2018 Capital Program
ARC's $690 million capital program for 2018 is focused on keeping ARC's core Montney areas operating at capacity and profitably investing in crude oil, liquids-rich natural gas and natural gas development.
Expect annual average production for 2018 to fall in the guided range of 130,000 to 134,000 boe per day.
- Expect annual average crude oil and liquids production in the range of 37,500 to 40,500 barrels per day, of which approximately 85 per cent is crude oil and condensate.
- Expect annual average natural gas production in the range of 555 to 565 MMcf per day.
- Production volumes may be influenced by potential property acquisitions or dispositions.
- Continue to focus on cost management by targeting 2018 operating expenses in the range of $6.50 to $6.90 per boe resulting from further growth in low-cost Montney production and efficiencies realized from owning and operating our own facilities.
- Continue to execute on our strategy of ensuring long-term market access for natural gas and crude oil and liquids production.
Drill 64 gross (64.0 net) wells including:
- 16 gross crude oil wells at Tower and Ante Creek; and
- 46 gross liquids-rich natural gas and natural gas wells primarily at Sunrise, Dawson, Parkland, and Attachie.
- Invest approximately $565 million in northeast British Columbia Montney assets in 2018, consistent with 2017 investment levels.
- Keep gas plants in core Montney areas, including Ante Creek, Dawson, Parkland/Tower and Sunrise, at or near capacity through 2018.

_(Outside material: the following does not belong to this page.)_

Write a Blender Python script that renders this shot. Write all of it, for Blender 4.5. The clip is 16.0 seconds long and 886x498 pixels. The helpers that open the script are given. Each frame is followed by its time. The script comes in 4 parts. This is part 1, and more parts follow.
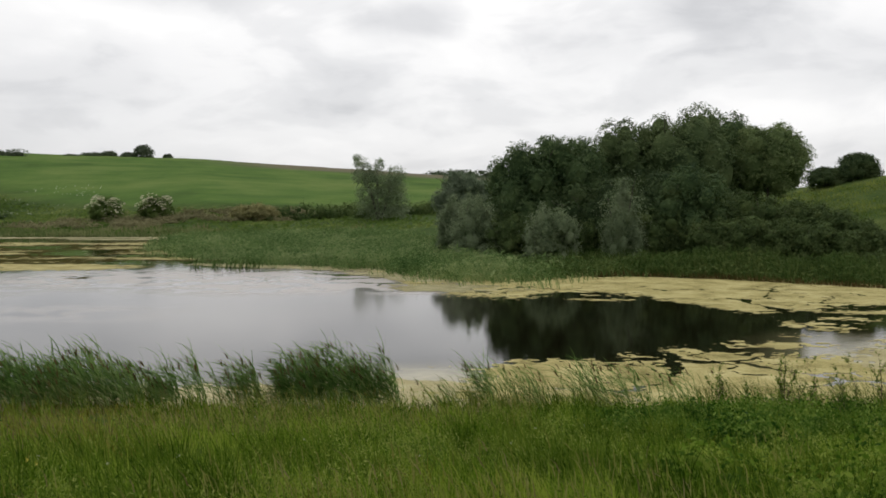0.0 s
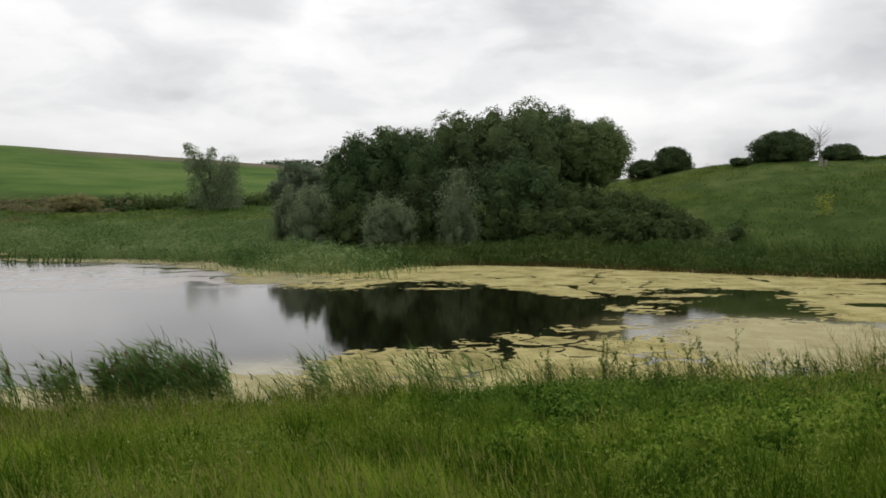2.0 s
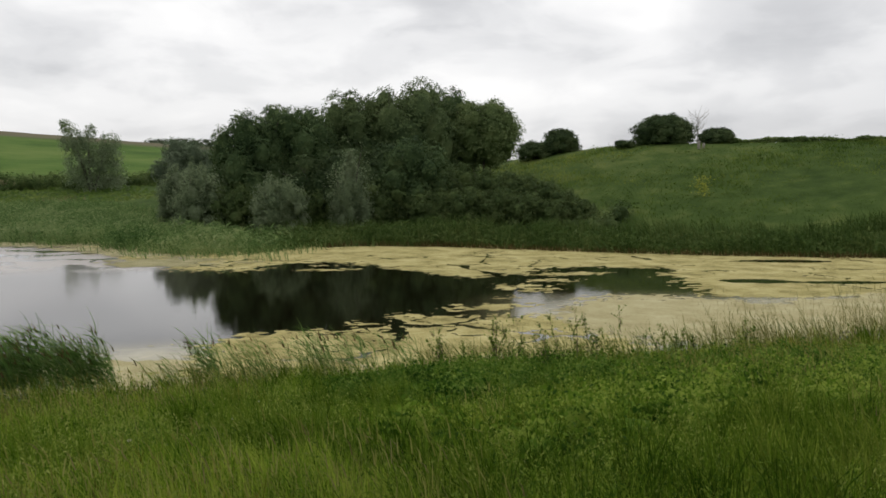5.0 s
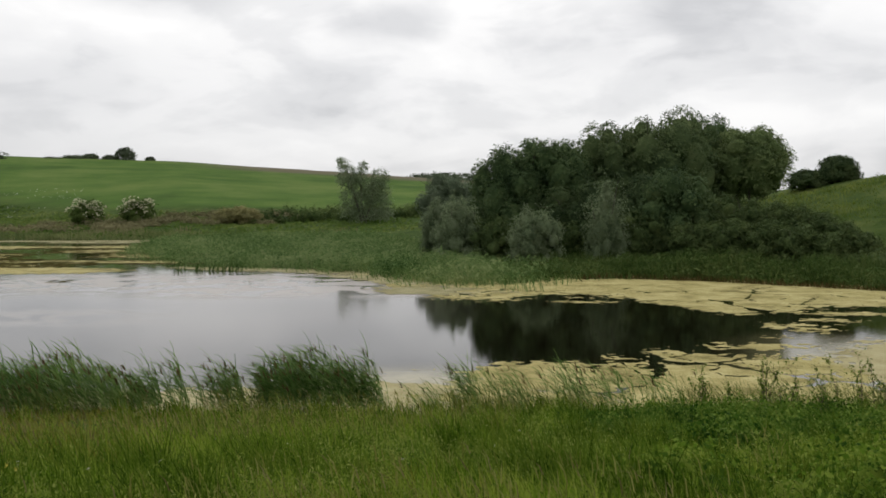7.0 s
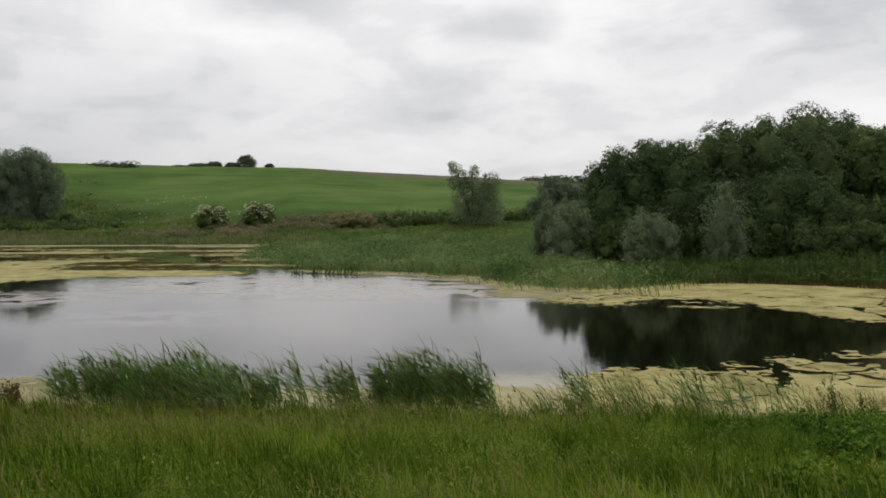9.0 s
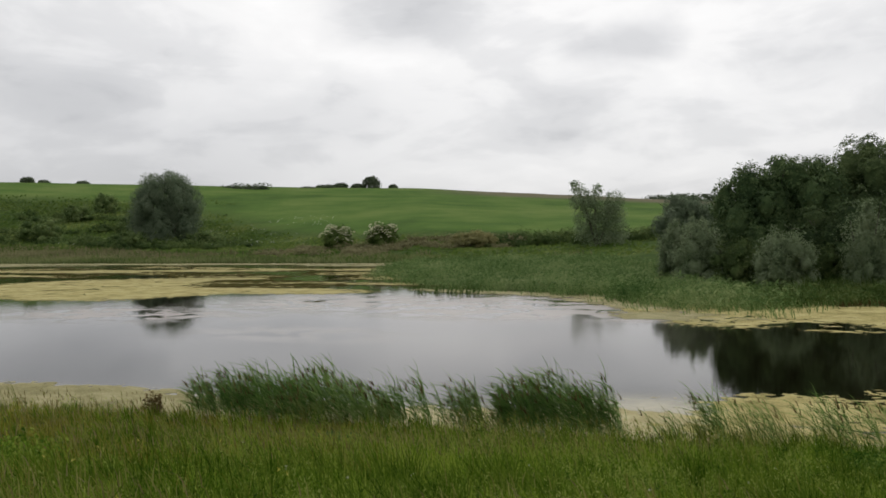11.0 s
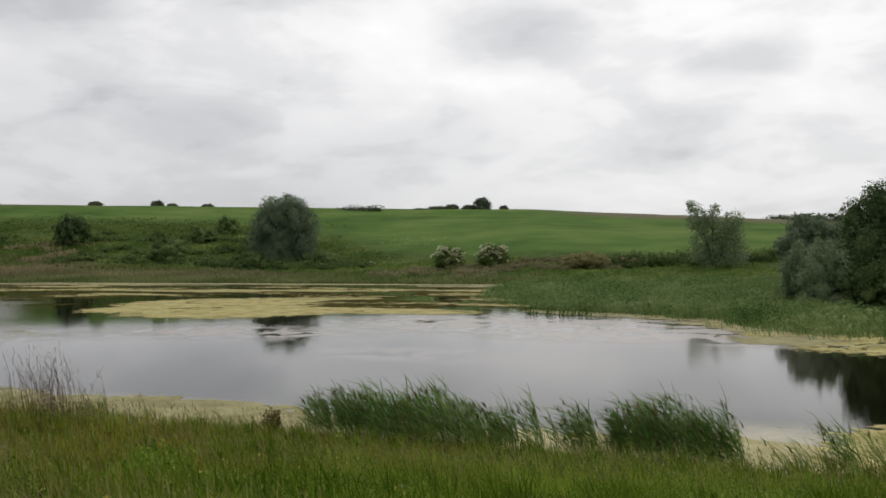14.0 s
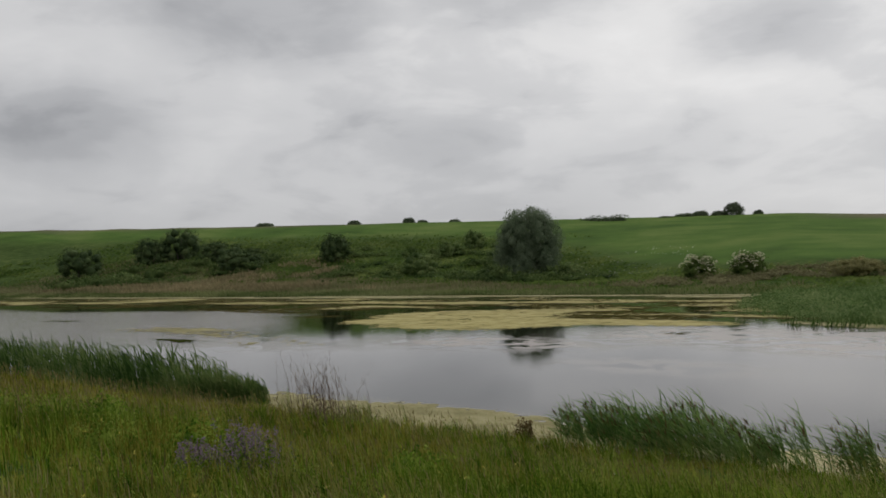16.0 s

- Advance the Sunrise Phase II gas processing facility, expected to be at full capacity by mid-year 2019, which includes repatriation of gas from third-party facilities, thereby reducing operating expenses and increasing netbacks.
- Progress the Dawson Phase IV gas processing and liquids-handling facility, expected to come on-stream in 2020.
- Advance towards commercialization by expanding the Upper Montney production at Attachie with six liquids-rich natural gas wells at Attachie West.
- Expand ARC's Lower Montney production in Dawson, Parkland/Tower, and Sunrise, and pilot the Lower Montney horizon in Attachie.
- Fund the 2018 sustaining capital requirements and the dividend with a combination of cash on-hand and cash flow generated from ARC's existing businesses, and growth capital in the 2018 budget with the redeployment of proceeds from ARC's fourth quarter 2016 divestments, and additional debt if necessary, while continuing to protect ARC's strong balance sheet.
- Maintain ARC's monthly dividend of $0.05 per share based on, among other things, the current outlook for crude oil and natural gas prices and ARC's risk management contract positions. The dividend is primarily dependent upon commodity prices and prevailing economic conditions and is reviewed regularly by the Board of Directors.